Menurut Kementerian Luar Negeri China, wilayah Filipina ditentukan oleh serangkaian perjanjian internasional, termasuk Perjanjian Perdamaian antara Amerika Serikat dan Kerajaan Spanyol pada 1898 (Perjanjian Paris), Perjanjian 1900 antara Amerika Serikat dan Kerajaan Spanyol Spanyol untuk Penyerahan Pulau-Pulau Terluar Filipina (Perjanjian Washington) dan Konvensi tahun 1930 antara Kerajaan Inggris dan Presiden Amerika Serikat mengenai Batas antara Negara Bagian Kalimantan Utara dan Kepulauan Filipina.
"Ketiga, apa yang disebut sebagai putusan arbitrase Laut Cina Selatan adalah ilegal, batal demi hukum. Arbitrase yang diprakarsai Filipina secara langsung berkaitan dengan masalah kedaulatan wilayah dan batasan maritim sedangkan masalah teritorial tidak tunduk pada UNCLOS," kata Kementerian Luar Negeri China.

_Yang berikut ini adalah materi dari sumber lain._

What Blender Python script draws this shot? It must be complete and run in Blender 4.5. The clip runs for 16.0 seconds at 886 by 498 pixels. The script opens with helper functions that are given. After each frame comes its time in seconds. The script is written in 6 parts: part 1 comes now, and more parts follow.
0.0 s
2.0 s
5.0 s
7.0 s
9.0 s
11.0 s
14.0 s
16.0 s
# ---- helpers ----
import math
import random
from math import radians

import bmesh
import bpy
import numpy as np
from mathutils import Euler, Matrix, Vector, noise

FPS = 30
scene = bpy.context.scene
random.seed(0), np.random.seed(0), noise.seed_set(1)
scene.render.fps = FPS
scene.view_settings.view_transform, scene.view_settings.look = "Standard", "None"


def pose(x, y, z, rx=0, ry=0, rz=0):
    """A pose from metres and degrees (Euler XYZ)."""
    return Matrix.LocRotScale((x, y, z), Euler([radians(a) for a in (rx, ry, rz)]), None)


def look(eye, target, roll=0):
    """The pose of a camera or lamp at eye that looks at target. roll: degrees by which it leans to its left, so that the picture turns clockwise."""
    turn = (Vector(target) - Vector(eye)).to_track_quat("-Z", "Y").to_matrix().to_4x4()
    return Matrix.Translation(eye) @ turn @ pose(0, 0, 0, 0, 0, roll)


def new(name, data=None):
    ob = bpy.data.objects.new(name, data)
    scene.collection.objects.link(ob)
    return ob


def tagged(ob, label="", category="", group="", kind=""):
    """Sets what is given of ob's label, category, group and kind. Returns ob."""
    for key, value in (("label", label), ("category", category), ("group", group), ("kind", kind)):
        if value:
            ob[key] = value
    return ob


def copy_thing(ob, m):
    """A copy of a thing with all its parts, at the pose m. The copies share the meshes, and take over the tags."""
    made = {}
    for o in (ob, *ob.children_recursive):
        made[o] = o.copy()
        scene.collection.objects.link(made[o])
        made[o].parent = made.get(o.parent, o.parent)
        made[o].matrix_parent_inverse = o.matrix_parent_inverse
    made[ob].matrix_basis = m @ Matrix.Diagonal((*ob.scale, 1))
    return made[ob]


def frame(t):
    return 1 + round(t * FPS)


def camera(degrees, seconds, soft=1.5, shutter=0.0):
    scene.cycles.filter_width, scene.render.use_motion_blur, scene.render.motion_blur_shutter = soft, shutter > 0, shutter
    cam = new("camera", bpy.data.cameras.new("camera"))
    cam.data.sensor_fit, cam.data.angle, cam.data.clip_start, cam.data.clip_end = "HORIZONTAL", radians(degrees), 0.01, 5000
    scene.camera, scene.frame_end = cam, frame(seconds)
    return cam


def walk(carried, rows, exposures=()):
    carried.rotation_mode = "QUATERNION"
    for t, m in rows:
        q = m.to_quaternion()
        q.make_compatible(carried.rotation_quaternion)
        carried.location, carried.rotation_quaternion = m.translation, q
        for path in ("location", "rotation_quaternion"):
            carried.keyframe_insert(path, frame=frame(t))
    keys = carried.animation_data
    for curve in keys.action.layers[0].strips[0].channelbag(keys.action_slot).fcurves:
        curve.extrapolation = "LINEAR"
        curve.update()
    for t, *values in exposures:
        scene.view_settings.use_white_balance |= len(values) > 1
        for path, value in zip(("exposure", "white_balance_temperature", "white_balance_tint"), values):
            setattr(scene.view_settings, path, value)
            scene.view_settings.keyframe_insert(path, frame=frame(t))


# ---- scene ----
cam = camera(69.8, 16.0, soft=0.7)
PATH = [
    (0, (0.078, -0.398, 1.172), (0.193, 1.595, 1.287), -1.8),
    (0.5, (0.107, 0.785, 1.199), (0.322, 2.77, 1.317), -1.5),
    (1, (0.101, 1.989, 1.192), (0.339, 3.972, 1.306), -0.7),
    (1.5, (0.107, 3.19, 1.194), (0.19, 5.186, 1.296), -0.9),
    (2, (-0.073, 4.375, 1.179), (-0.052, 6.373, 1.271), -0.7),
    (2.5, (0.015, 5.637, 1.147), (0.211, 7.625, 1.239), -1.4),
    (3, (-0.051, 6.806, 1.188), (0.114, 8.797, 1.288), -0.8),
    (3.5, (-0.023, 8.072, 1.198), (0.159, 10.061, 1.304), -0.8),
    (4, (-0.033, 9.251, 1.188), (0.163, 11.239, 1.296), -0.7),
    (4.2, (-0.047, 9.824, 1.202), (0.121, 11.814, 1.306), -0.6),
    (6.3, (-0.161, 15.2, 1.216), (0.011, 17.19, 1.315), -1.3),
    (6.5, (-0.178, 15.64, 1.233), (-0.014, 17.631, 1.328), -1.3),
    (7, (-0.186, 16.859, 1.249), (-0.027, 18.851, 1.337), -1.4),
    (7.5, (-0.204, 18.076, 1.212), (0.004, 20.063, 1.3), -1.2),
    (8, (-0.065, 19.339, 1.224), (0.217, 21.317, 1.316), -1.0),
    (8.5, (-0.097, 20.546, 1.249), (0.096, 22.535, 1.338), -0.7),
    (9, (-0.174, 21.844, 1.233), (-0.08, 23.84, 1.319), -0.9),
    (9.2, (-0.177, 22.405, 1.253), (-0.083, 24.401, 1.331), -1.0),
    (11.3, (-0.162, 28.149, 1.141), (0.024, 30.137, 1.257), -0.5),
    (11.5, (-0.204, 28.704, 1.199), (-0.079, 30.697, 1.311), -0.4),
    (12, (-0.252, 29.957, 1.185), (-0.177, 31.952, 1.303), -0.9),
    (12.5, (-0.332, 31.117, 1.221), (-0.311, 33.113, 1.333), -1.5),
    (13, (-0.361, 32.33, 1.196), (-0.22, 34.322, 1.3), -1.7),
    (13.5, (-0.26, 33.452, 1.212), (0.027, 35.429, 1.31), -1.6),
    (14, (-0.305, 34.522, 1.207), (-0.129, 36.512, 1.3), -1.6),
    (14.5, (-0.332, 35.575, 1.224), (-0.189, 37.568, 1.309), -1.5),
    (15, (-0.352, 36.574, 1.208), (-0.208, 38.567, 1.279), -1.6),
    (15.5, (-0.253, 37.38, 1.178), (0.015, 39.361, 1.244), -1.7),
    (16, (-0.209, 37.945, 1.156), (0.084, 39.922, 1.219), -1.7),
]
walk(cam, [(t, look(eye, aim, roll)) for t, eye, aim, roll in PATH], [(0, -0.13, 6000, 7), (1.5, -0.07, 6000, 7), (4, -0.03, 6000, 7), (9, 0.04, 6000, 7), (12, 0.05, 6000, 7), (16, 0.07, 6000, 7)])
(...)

Selain itu, pada 2006, berdasarkan Pasal 298 UNCLOS, China mengecualikan isu-isu yang berkaitan dengan penetapan batas laut dari yurisdiksi pengadilan atau tribunal. Dengan memulai arbitrase Laut China Selatan secara sepihak, menurut China, Filipina melanggar ketentuan UNCLOS.
"Keempat, dengan 'mengandalkan' sebuah kapal militer di Ren'ai Jiao, Filipina telah melanggar kedaulatan teritorial China. Pada Mei 1999, Filipina 'mendaratkan' kapal angkut tank BRP Sierra Madre (LT-57) di Ren'ai Jiao. China segera mengajukan protes serius, meminta Filipina untuk segera menarik kapal tersebut. Filipina berulang kali berjanji akan melakukan hal tersebut sesegera mungkin. Namun, 24 tahun telah berlalu, dan kapal angkut Filipina tersebut masih ada," ungkap Kementerian Luar Negeri China.

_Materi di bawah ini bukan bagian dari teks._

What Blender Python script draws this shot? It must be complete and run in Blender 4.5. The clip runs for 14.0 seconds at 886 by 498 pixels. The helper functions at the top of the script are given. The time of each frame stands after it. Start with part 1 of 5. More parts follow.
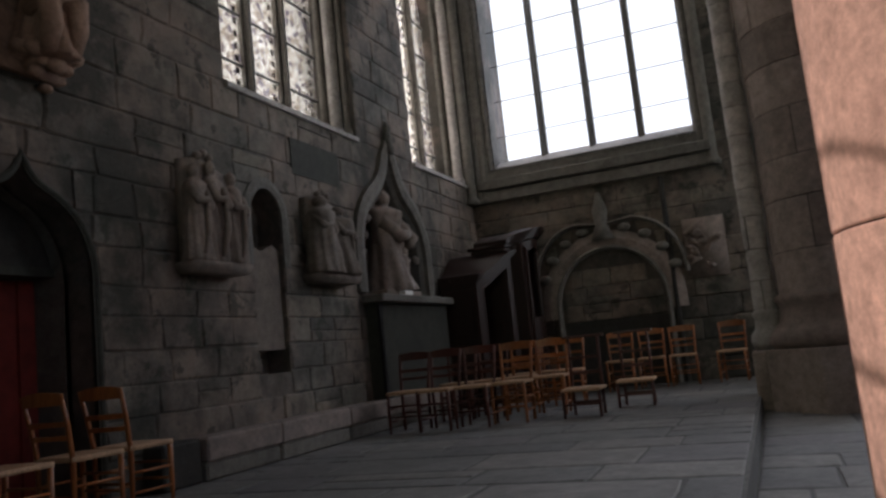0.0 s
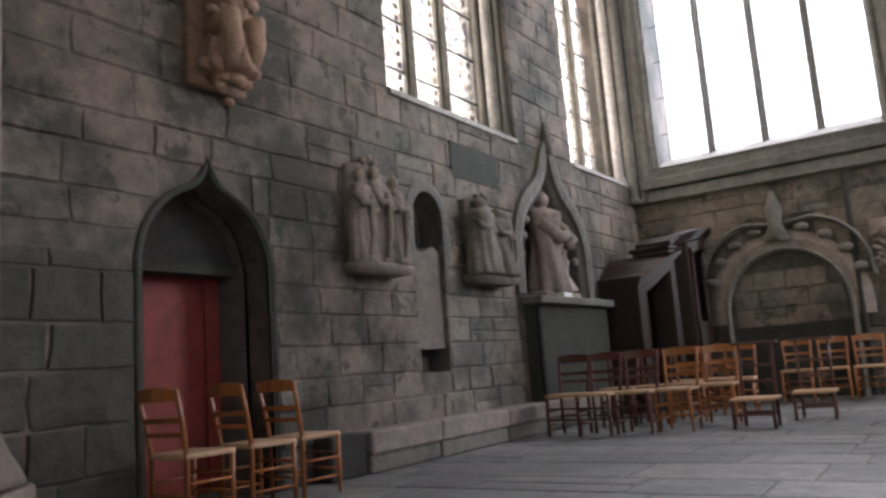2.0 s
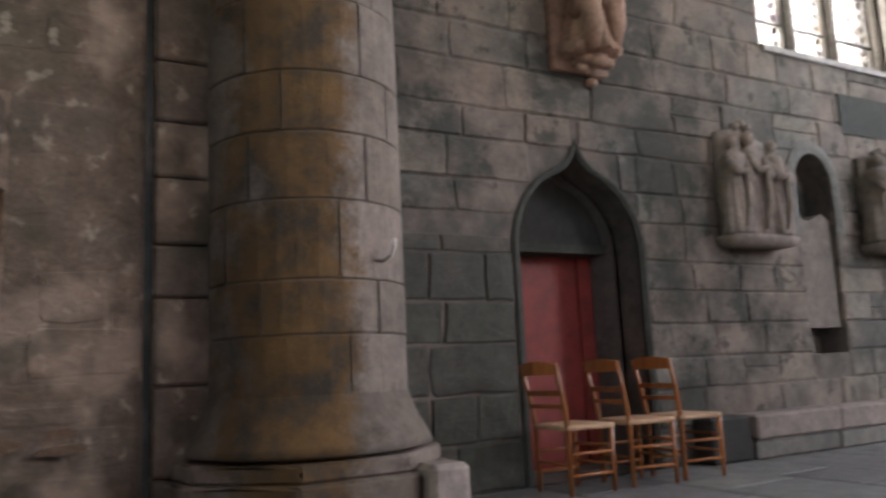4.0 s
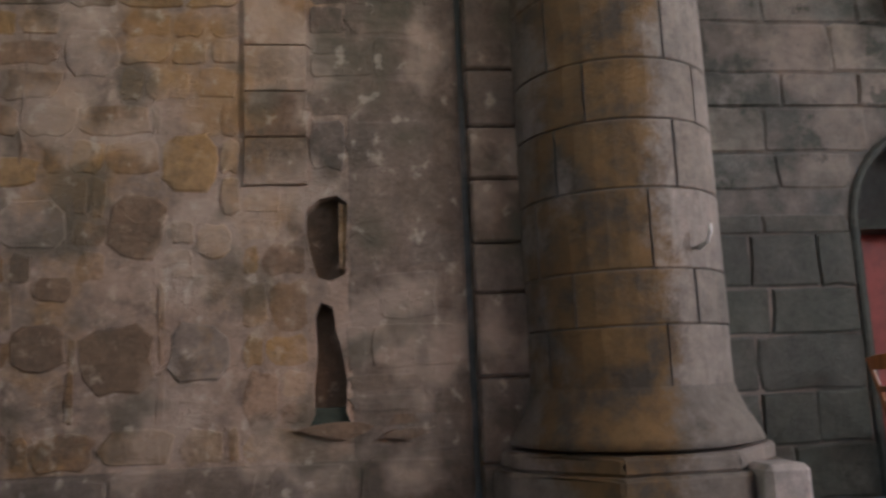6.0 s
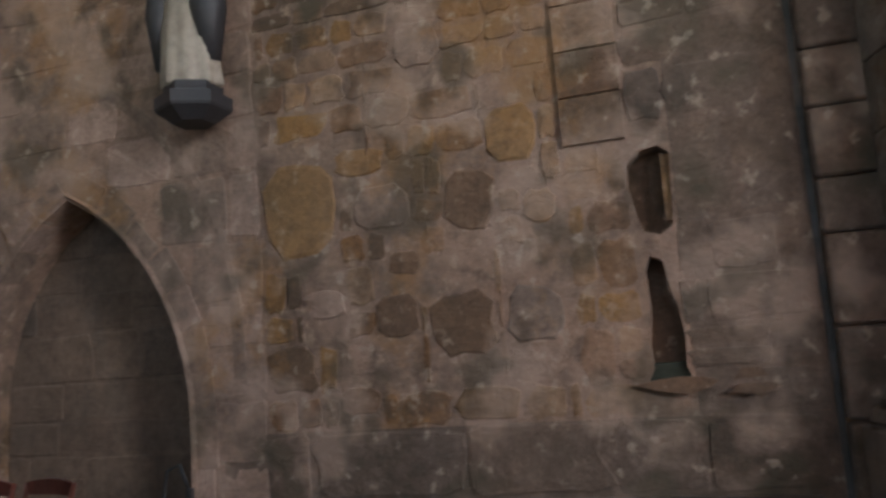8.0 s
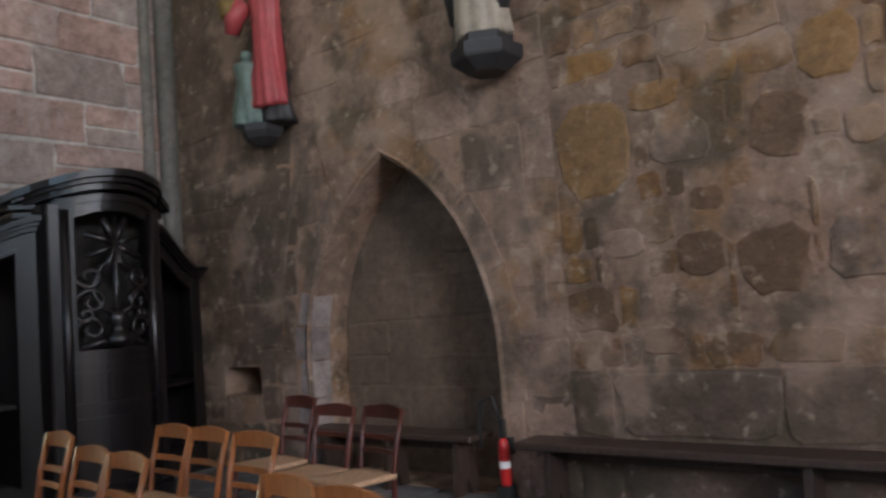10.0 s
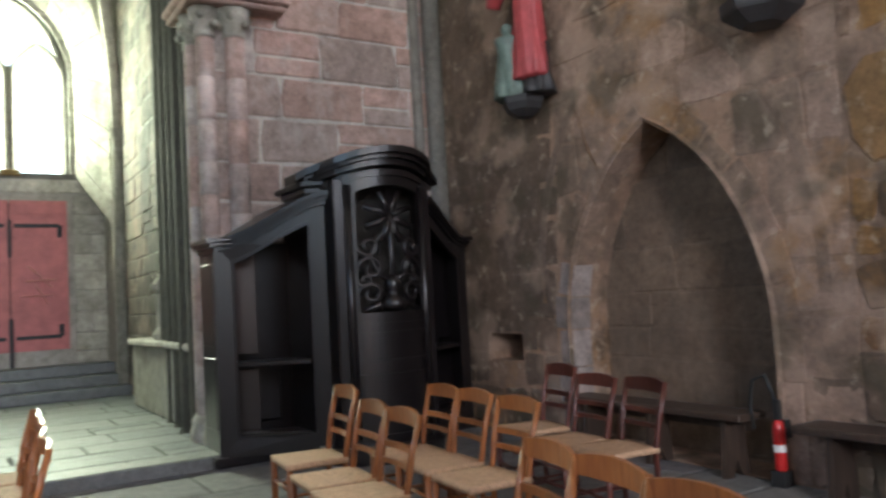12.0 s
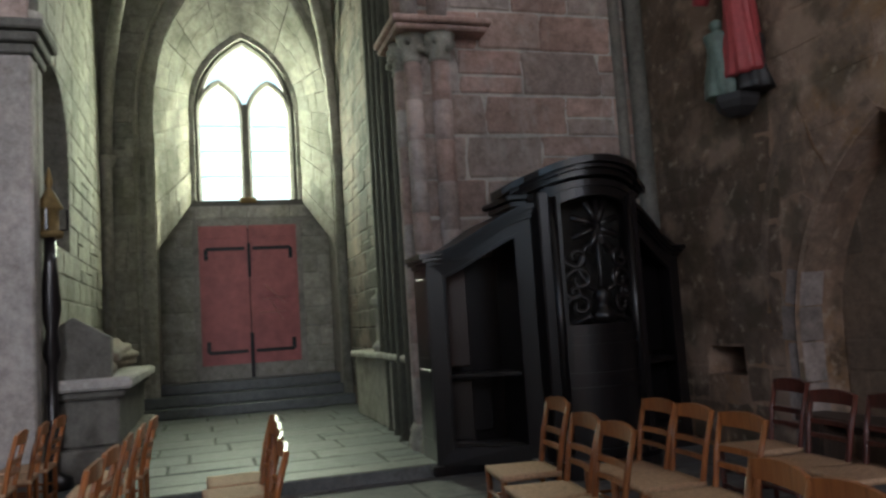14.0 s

Poin kelima, ketegangan yang terjadi di Ren'ai Jiao sepenuhnya tanggung jawab Filipina karena Filipina selama beberapa saat mengabaikan niat baik China dengan terus mengirimkan kapal resmi dan kapal perang untuk menyusup ke perairan Ren'ai Jiao upaya mengirim material demi memperbaiki dan memperkuat kapal militer yang dikandangkan di perairan tersebut.
"China sekali lagi mendesak Filipina untuk menanggapi kekhawatiran China dengan serius, berhenti melakukan provokasi dan menciptakan masalah di perairan, serta menghentikan serangan dan pencemaran nama baik yang tidak berdasar, agar tidak merusak perdamaian dan stabilitas di Laut Cina Selatan dan merugikan kepentingan bersama negara-negara di kawasan," tutup pernyataan tersebut.
Sejumlah insiden terjadi beberapa pekan terakhir, termasuk pelepasan tali-temali berpelampung buatan China oleh Filipina. Isu terbaru, tiga nelayan Filipina tewas dalam insiden tabrakan kapal walau penyebab tabrakan belum diketahui dengan jelas.